Plans to move to New York, including one to enroll at Pratt Institute, never worked out, often due to family issues or financial restraints. “I had people saying, ‘What’s wrong with you? Why haven’t you turned this into insane fame and fortune?’ That happened a lot, and, for a while, I got bitter about it,” he recalls. Shacochis still lives in Baltimore and continues to make portraits in the Hampden area—his work is tender and less sensationalist than the Pecker images. His pictures, he says, are images of “really quiet, nondescript moments.”
Filming was stressful. While various photographers have produced images credited to fictional photographers in films—Don McCullin for Michelangelo Antonioni’s 1966 Blow-Up and Steve Pyke and Mick Lindberg for Mike Nichols’s 2004 Closer—the Pecker setup was unusual, as Shacochis was taking photographs on set, rather than in advance, and the prints were being used immediately in the film. After a take, he would duck in and make an image, such as that of Pecker’s kleptomaniac best friend, Matt, played by Brendan Sexton III, dancing on a Baltimore bar. (Matt has turned to stripping after being unable to shoplift unchallenged in the wake of Pecker’s fame.)
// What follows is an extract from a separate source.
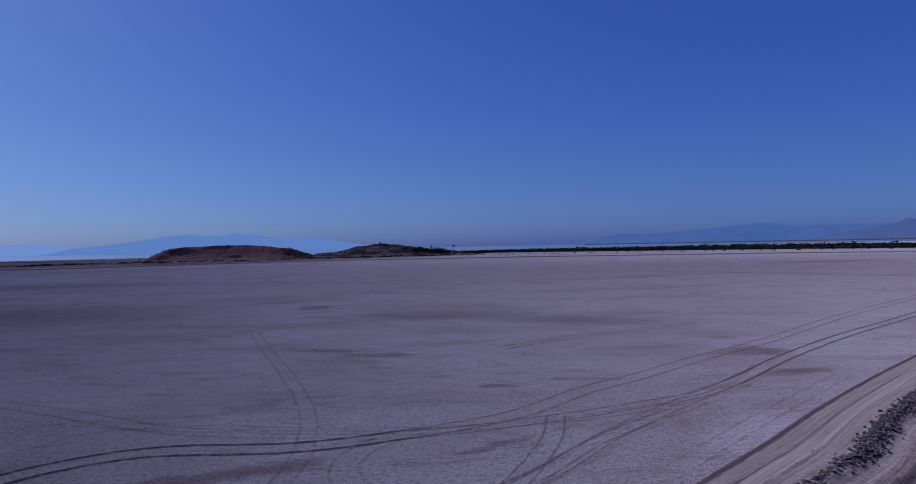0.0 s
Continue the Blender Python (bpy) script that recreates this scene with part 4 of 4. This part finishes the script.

After shooting, Shacochis’s film would be rushed to a lab, so that it could be returned to him at the end of the day to be printed in his own darkroom through long nights and then presented to Waters the next morning. Sometimes he’d end up with only a couple of usable frames, such as when he was tasked with shooting two rats having sex; “Every day I’d be like, Please God, please God, let there be something here that can work.” Waters wanted the photographs to look deliberately amateur, so Shacochis printed through a piece of glass that he covered in dirt and tea-bag stains. He made about thirty prints in total and was forced to turn all of the negatives over to the producers when filming ended.
Shacochis also found himself tasked with teaching the somewhat chaotic Furlong how to pass as a half-decent photographer: “I spent a while showing him how to use a camera, and how to move around a darkroom like you know what you’re doing so it didn’t look completely ridiculous—because photographers always complain about that kind of stuff in films about photography, and John was really concerned about it.”
Like nearly all of Waters’s movies, Pecker is a love letter to Baltimore. “It’s an amazing place,” says Shacochis, “but it’s also a giant pain in the ass because there is so much possibility here that just never gets realized.”